#### [COLLECTED DATA]
┏━━

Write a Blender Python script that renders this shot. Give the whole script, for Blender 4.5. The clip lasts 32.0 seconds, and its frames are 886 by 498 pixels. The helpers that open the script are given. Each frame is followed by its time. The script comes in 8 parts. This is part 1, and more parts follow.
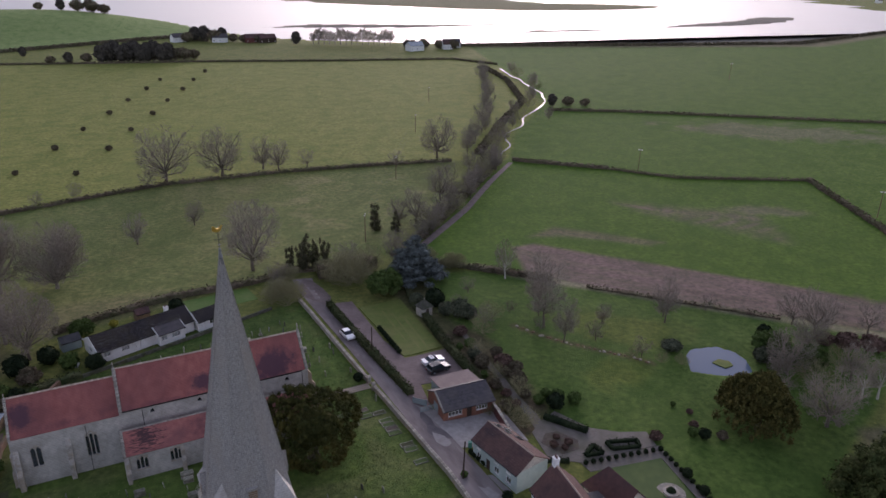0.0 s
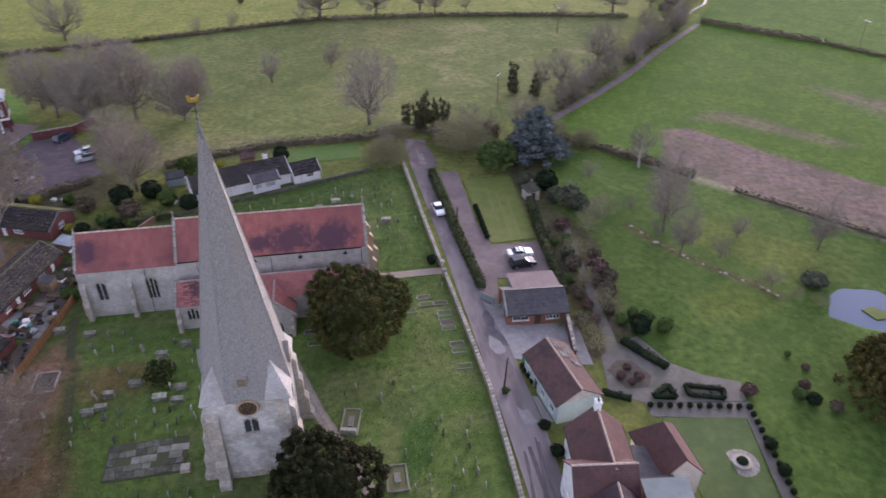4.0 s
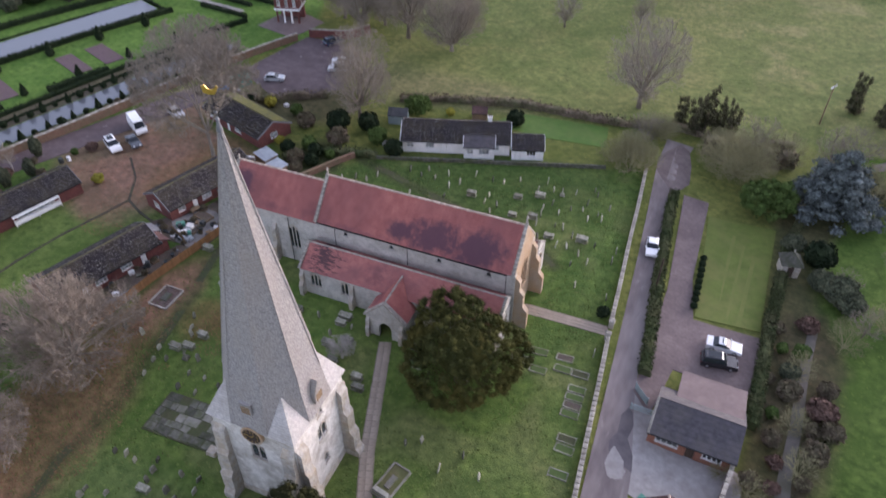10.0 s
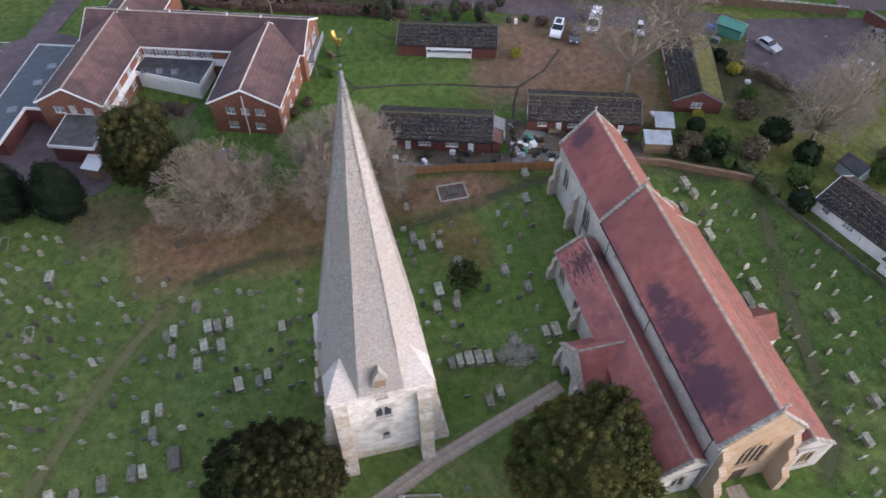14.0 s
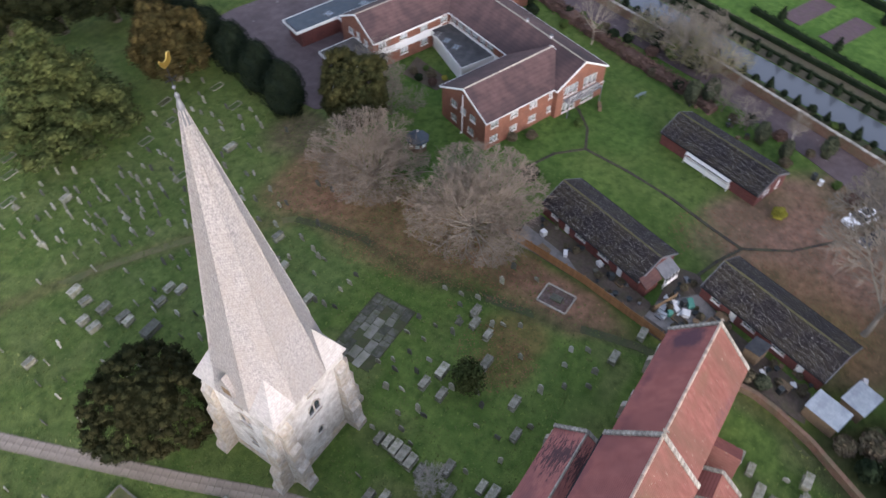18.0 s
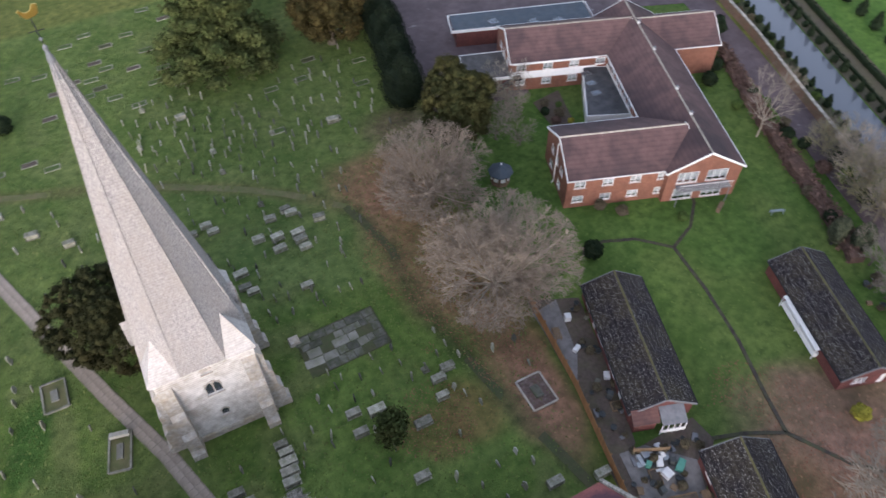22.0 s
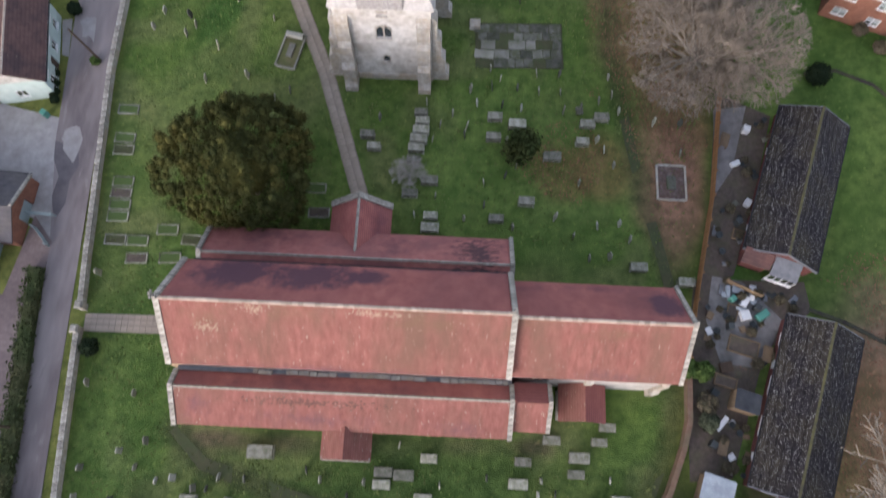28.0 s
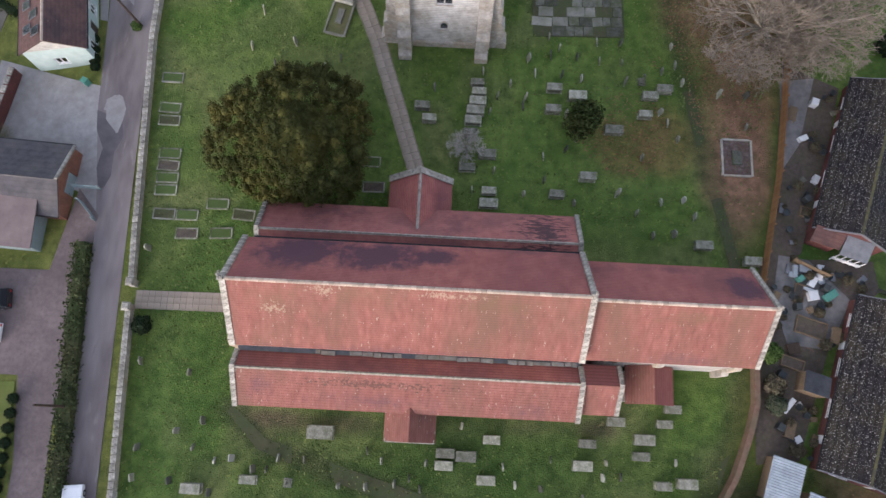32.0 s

┗━━

#### [DO THIS]
Omit the pictures and output all of the other material exactly.

#### [ANSWER TO THE PROBLEM]
Write a Blender Python script that renders this shot. Give the whole script, for Blender 4.5. The clip lasts 32.0 seconds, and its frames are 886 by 498 pixels. The helpers that open the script are given. Each frame is followed by its time. The script comes in 8 parts. This is part 1, and more parts follow.
0.0 s
4.0 s
10.0 s
14.0 s
18.0 s
22.0 s
28.0 s
32.0 s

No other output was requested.